Research from Knight Frank Thailand revealed that the office market had an occupancy level of 92.1 percent in the second quarter with limited supply causing prices to rise. This continues to the trend of low vacancies and slowly climbing prices for office space, particularly in Bangkok’s CBD areas.
“Bangkok’s commercial property market is currently one of the strongest performers in the Thai real estate sector,” Marcus Burtenshaw, executive director and head of commercial agency department, Knight Frank Thailand, explained in a press release. “We are starting to see many of the well-known residential developers shifting their focus to commercial property. By the end of this year, a total commercial space of 163,604 sqm. would be added to the market.”
The research also noted there is a growing list of future office supply scheduled to come online in Bangkok during the next few years. This indicates that supply should finally be able to catch up with the growing demand. During the second quarter, it was announced that up to 288,000 sqm. could make its way onto the market. Only 28,705 sqm. of supply were added during the past few months with M Tower and The Metropolis both launching.

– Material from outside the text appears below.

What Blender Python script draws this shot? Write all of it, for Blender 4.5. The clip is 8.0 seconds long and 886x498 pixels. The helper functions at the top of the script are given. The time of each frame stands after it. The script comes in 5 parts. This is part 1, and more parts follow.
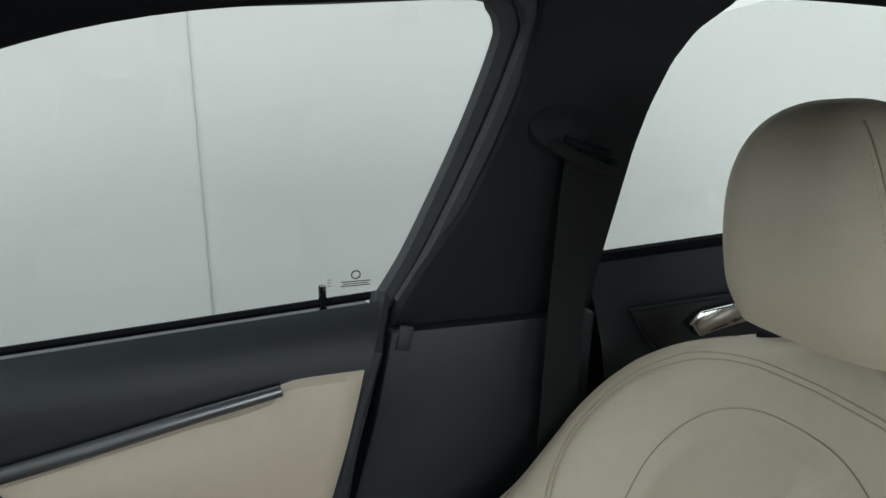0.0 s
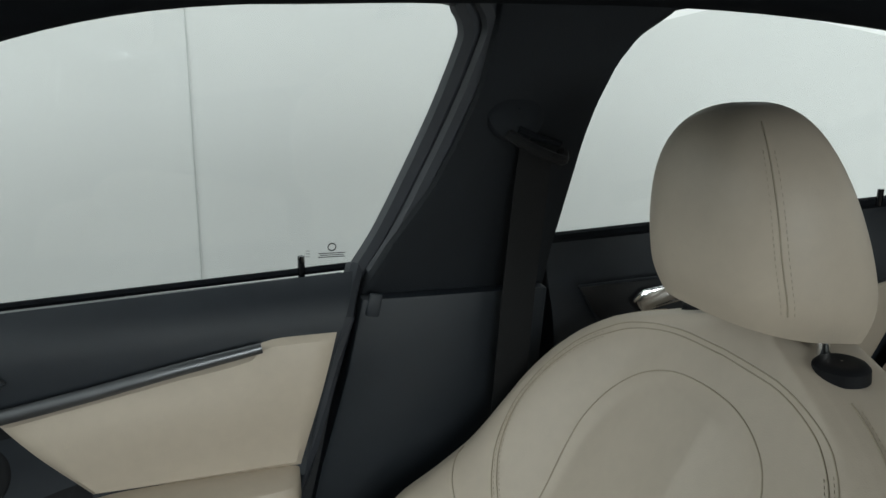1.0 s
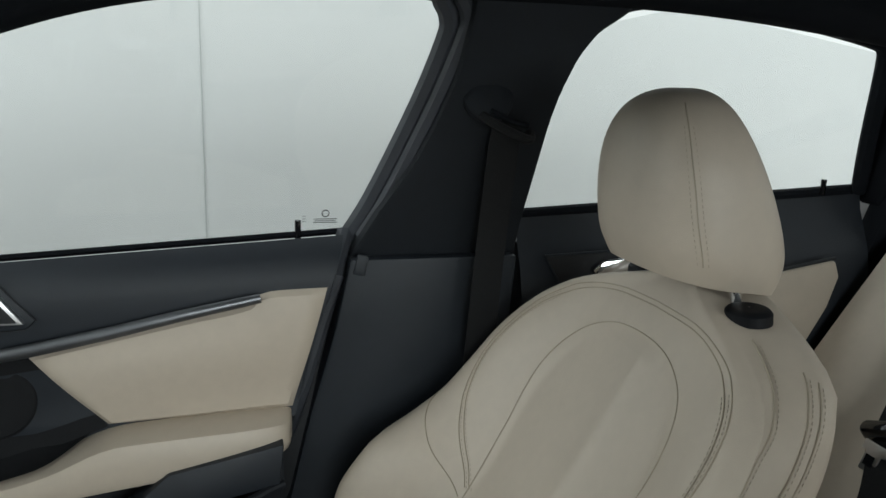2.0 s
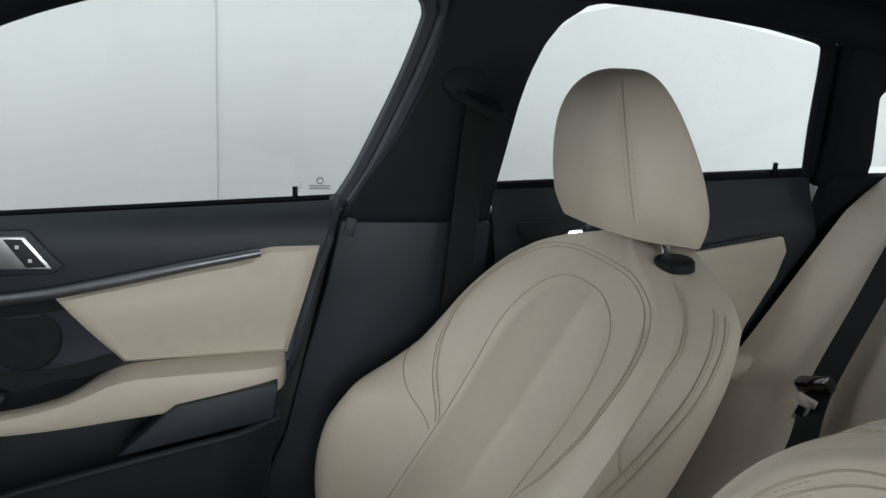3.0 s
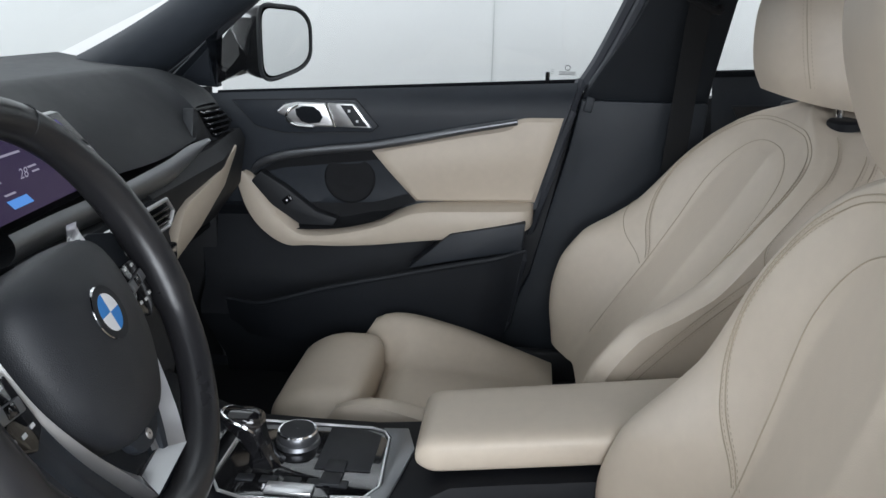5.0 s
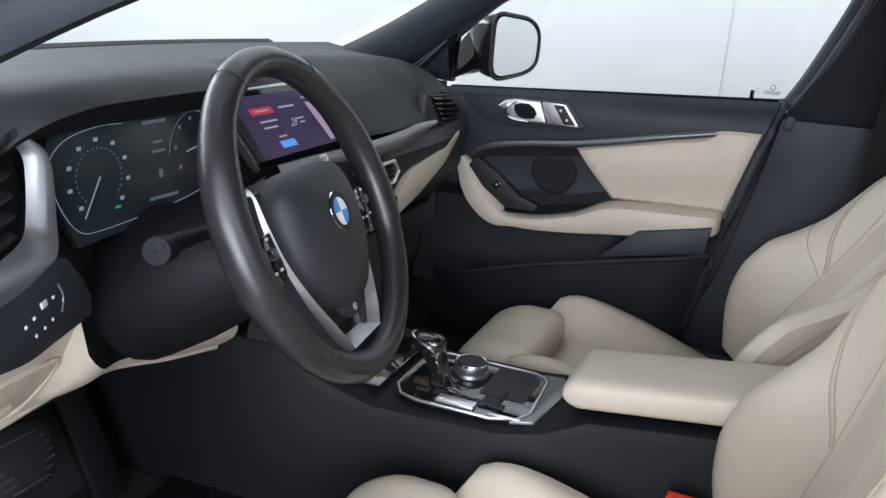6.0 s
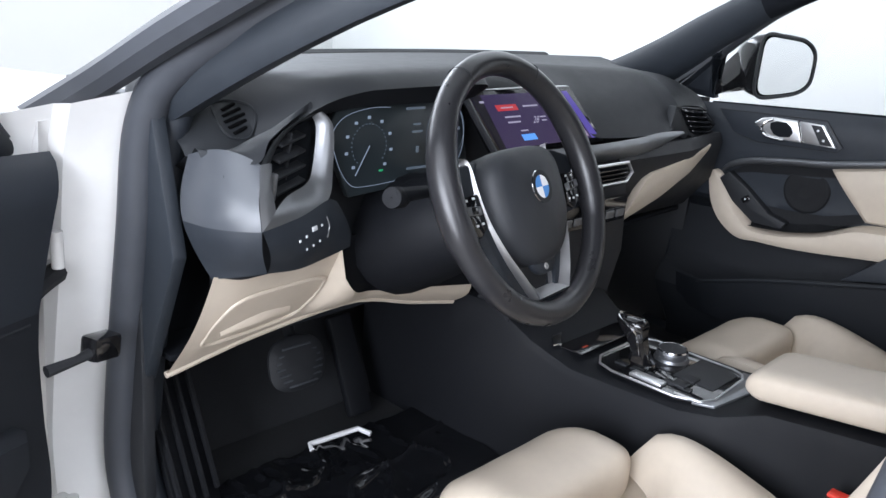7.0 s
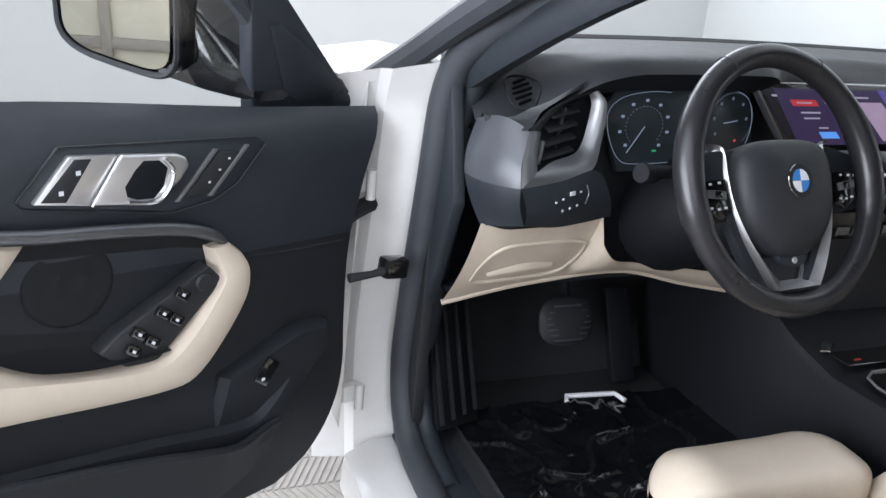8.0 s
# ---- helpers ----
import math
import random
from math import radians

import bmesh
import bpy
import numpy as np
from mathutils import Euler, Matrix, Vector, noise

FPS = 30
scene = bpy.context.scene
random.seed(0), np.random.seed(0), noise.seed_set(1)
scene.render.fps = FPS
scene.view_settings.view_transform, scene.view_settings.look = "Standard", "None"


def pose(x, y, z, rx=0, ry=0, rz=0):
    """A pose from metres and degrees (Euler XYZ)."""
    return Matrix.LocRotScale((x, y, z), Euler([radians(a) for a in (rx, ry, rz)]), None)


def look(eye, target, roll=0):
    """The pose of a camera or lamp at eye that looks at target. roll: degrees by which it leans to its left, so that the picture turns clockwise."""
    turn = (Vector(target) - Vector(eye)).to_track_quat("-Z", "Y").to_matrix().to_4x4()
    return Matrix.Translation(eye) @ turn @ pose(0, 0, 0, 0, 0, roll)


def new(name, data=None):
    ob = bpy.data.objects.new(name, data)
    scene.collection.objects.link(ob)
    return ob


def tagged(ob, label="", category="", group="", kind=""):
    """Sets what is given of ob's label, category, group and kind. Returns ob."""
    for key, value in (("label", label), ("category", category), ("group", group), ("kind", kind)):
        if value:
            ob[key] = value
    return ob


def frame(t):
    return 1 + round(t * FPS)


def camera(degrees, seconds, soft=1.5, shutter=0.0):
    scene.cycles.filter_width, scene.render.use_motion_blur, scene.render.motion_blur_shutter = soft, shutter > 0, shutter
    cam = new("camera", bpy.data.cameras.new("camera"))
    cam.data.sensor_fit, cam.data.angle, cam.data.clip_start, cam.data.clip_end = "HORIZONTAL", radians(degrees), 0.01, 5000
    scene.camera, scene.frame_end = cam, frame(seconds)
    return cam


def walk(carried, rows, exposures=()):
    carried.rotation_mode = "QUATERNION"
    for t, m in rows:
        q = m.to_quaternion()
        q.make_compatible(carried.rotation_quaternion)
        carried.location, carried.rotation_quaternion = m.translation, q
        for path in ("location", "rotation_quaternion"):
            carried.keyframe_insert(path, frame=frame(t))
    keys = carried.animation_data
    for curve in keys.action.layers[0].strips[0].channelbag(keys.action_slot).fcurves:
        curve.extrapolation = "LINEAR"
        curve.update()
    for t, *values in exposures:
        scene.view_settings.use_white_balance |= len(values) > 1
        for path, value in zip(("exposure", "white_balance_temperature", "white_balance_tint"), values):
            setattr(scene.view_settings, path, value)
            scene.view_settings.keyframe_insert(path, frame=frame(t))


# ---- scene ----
cam = camera(56.5, 8.0)
PATH = [
    (0, (-0.162, 0.358, 1.166), (1.733, -0.121, 0.744), -1.5),
    (0.5, (-0.213, 0.367, 1.18), (1.664, -0.151, 0.725), -0.6),
    (1, (-0.269, 0.354, 1.175), (1.615, -0.142, 0.723), 0.2),
    (1.5, (-0.337, 0.361, 1.167), (1.549, -0.131, 0.72), 1.2),
    (3, (-0.571, 0.339, 1.128), (1.329, -0.114, 0.698), 2.7),
    (3.5, (-0.656, 0.341, 1.12), (1.26, -0.041, 0.692), 3.1),
    (4, (-0.76, 0.35, 1.103), (1.18, 0.131, 0.666), 3.0),
    (4.2, (-0.793, 0.344, 1.099), (1.136, 0.176, 0.597), 2.6),
    (5.3, (-1.022, 0.295, 1.089), (0.858, 0.617, 0.487), 1.5),
    (5.5, (-1.065, 0.277, 1.083), (0.8, 0.689, 0.489), 2.1),
    (6, (-1.148, 0.207, 1.076), (0.633, 0.905, 0.493), 4.2),
    (6.5, (-1.222, 0.125, 1.069), (0.421, 1.102, 0.484), 5.5),
    (7, (-1.256, -0.01, 1.082), (0.144, 1.29, 0.49), 4.7),
    (7.5, (-1.264, -0.133, 1.096), (-0.156, 1.408, 0.465), 5.8),
    (8, (-1.215, -0.201, 1.102), (-0.527, 1.545, 0.41), 5.2),
]
walk(cam, [(t, look(eye, target, roll)) for t, eye, target, roll in PATH], [(0, -0.72, 6200, 2), (1.5, -0.70, 6180, 2.5), (3, -0.51, 6080, 7), (4, -0.44, 6050, 8), (5.5, -0.15, 5930, 12), (6.5, 0.08, 5850, 13), (7, 0.23, 5850, 14), (7.5, 0.34, 5820, 14), (8, -0.04, 5950, 14)])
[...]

One recent deal saw a 50-year lease for a site in Silom agreed upon for commercial development. Knight Frank Thailand thinks this has set a precedent for plots previously deemed financially unsuitable for office space not being used for commercial projects. Most new launches, however, are still taking place outside of the traditional Bangkok CBD areas in new business sub-districts such as the mid-Sukhumvit and mid-Rama IV.
The consultancy added that there was some good news for the Thai economy during the first quarter thanks to an impressive GDP growth rate despite the poor economic outlook. It’s unknown if either of these will affect the demand for office space with similar trends likely continuing until the outcome of the upcoming general election in 2017.